The media didn't ask him. And he certainly wasn't going to tell.

I am told his campaign staff really thought they could get away with not touching this hot button issue, and go through until election night leaving his views draped with hazy protestations about the ongoing "evolution" of his views.

I have trouble believing that they thought he could avoid the question until November. But there is no doubt that the rapid evolution of his views into the limelight was not intelligent design.

Unless you see Vice President Joe Biden as the creator of presidential frankness.

The "Veep" is sometimes regarded in Washington as a bit of a loose canon for actually answering questions.

It seems a stage too far to call it a gaffe when a political speaks honestly. But his declaration that he was "absolutely comfortable" did not go well in the White House.

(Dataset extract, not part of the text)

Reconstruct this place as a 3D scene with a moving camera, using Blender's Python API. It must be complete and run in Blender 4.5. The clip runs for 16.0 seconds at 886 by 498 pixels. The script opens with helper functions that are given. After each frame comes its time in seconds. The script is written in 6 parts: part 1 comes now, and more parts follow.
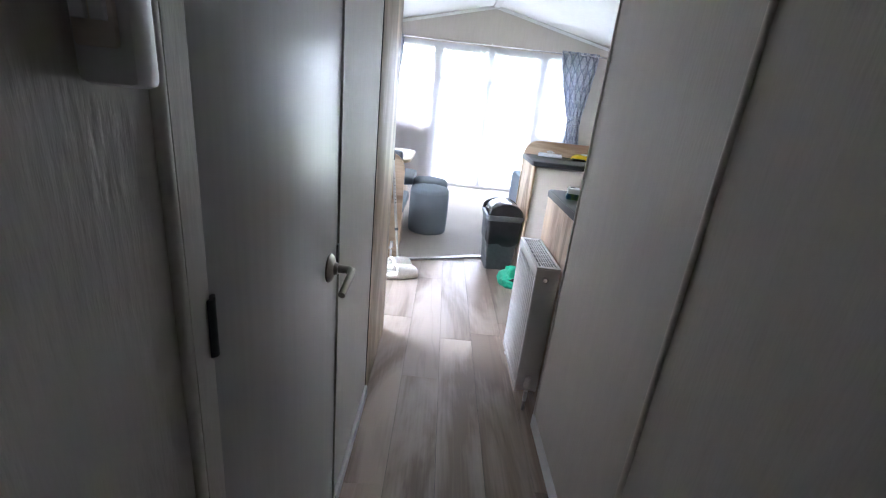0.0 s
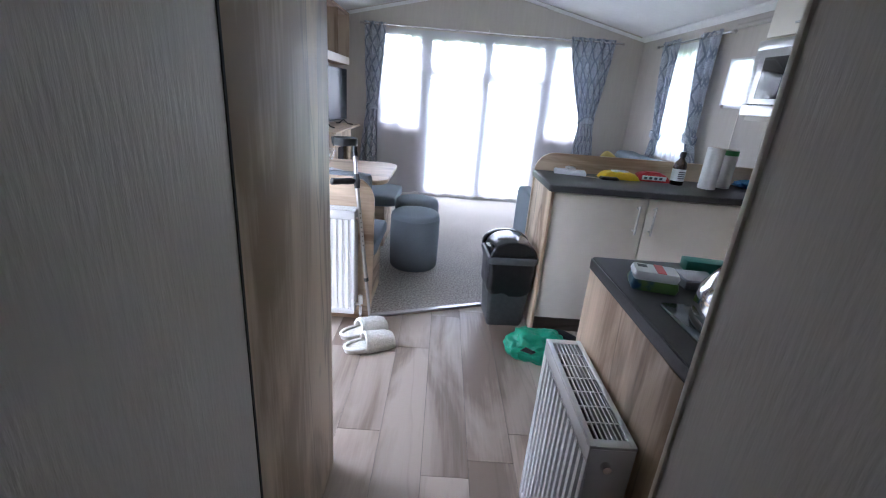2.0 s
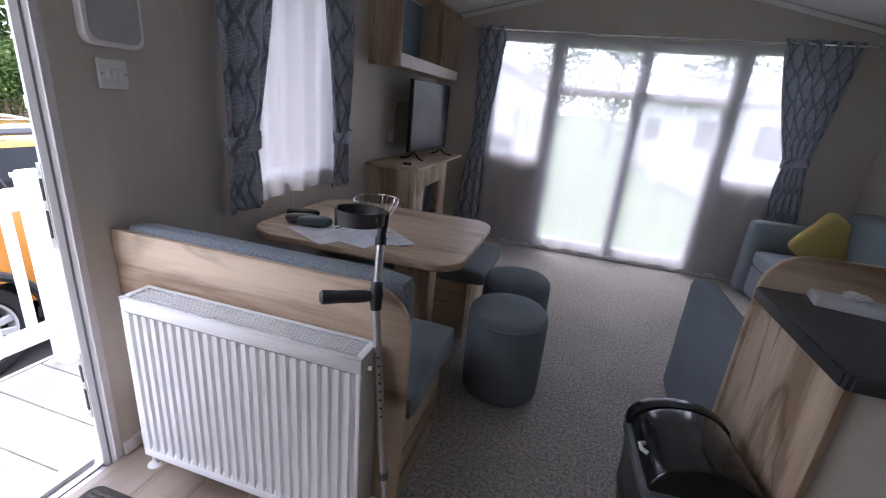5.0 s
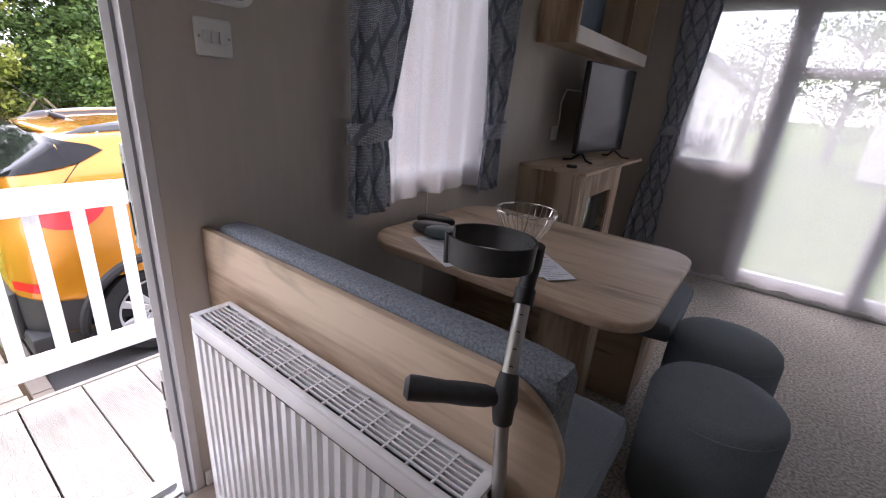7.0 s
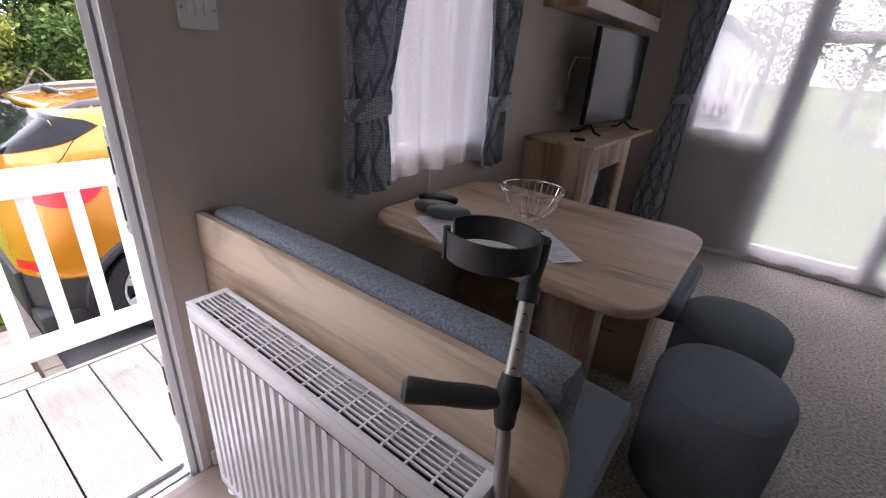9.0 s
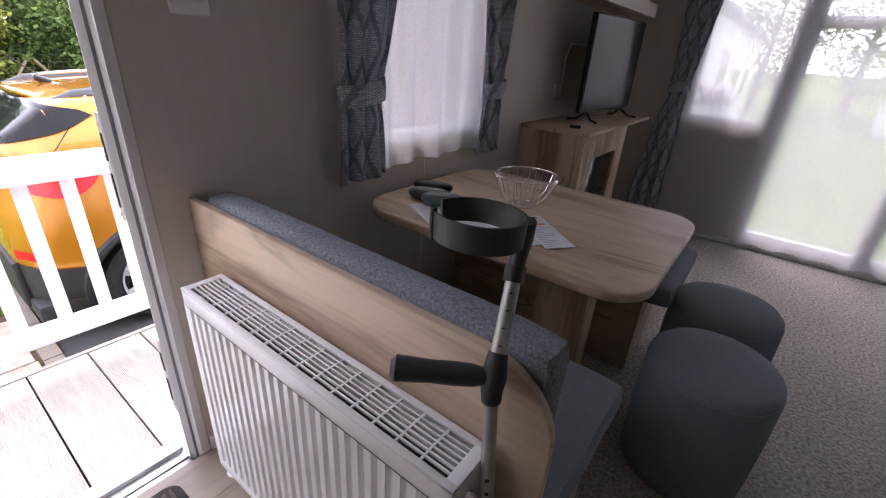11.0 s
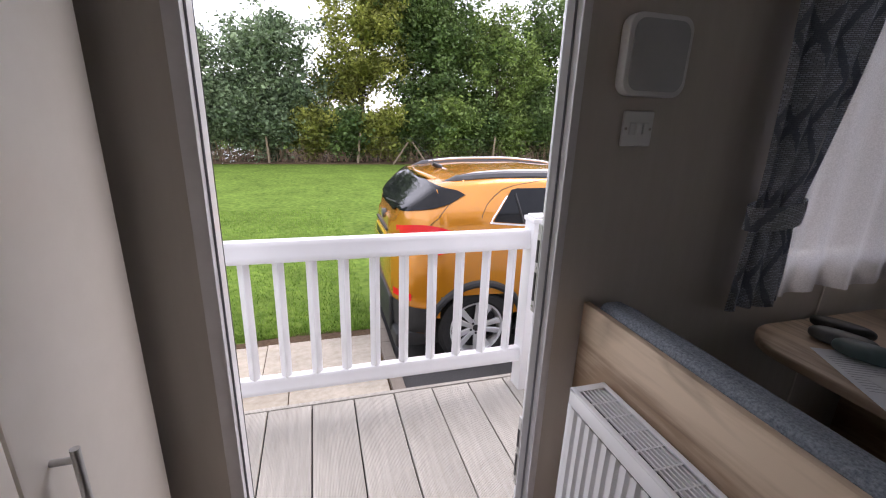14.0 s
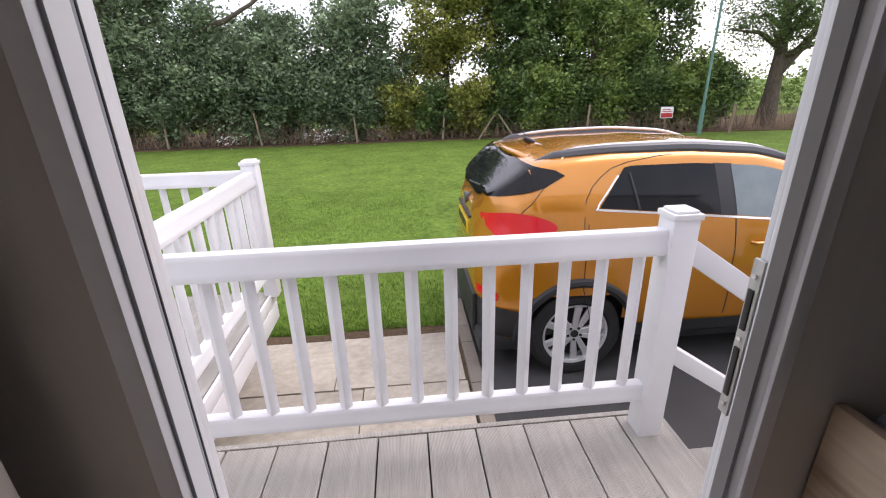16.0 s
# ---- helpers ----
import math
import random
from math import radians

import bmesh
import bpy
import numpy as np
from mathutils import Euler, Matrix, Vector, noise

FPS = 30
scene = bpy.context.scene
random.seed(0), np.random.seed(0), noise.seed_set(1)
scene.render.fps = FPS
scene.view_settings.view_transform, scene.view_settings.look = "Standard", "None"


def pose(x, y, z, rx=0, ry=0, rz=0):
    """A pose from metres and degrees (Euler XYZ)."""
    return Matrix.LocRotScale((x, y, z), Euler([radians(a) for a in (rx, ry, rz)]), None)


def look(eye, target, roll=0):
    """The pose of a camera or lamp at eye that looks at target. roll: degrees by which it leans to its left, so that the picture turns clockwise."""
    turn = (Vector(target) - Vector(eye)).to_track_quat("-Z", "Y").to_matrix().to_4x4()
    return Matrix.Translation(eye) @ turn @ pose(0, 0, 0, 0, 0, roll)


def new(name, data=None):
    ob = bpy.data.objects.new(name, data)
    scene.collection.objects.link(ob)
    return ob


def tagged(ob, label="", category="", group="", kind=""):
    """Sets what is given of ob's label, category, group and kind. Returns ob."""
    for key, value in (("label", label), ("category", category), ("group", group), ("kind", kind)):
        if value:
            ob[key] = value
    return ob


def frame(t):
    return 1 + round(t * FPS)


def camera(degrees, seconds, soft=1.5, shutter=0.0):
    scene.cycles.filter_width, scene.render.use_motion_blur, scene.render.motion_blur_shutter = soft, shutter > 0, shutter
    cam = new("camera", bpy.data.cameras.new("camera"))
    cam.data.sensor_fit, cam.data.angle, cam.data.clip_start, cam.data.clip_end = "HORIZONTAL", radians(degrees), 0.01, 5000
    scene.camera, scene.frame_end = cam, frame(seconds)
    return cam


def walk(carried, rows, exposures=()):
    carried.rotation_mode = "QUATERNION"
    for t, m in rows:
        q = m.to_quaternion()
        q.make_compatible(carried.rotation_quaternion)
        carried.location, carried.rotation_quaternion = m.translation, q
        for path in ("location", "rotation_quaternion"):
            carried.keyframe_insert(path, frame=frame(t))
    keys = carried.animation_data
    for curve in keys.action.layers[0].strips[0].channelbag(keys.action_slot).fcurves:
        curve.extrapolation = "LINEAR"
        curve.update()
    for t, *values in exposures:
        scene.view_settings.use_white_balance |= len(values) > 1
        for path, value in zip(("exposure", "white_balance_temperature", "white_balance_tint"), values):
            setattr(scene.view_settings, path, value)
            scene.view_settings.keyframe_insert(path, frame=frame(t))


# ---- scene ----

It led to a media feeding frenzy and a couple of torrid days of questions for Mr Obama's spokesman. Swiftly followed by this hastily arranged interview with ABC News.

Hope and change

It had become a question of character.

Coming out against gay marriage would be a non-starter. It Is not what he thinks and it would enrage crucial supporters.

At a time when his staff are trying to project the image of a strong, tough president, looking too scared to voice an opinion about this iconic issue would have looked terrible.

There are real risks. It may make it harder to get some Christian African-Americans to come out and vote. These views won't help him win the important states of North Carolina and Virginia.

But if pundits view his decision as dangerous, many supporters will see it as courageous. Views are changing fast in America.

With a poll out recently suggesting a 50/48 split in favour of gay marriage, Rick Santorum fulminating about "social engineering" by "the hard left" may delight some Republicans, and Mitt Romney's repetition that marriage is between a man and a woman will reassure others.

But many Democrats would rather their man led, than followed.

Just because the timing of this announcement was unplanned and unwanted doesn't mean it was undebated within the White House.

They may have seen little alternative, but also recognise that President Obama gets some kudos for being the first president to support gay marriage.

It injects a little hope and change into a campaign where supporters strain to find much of either.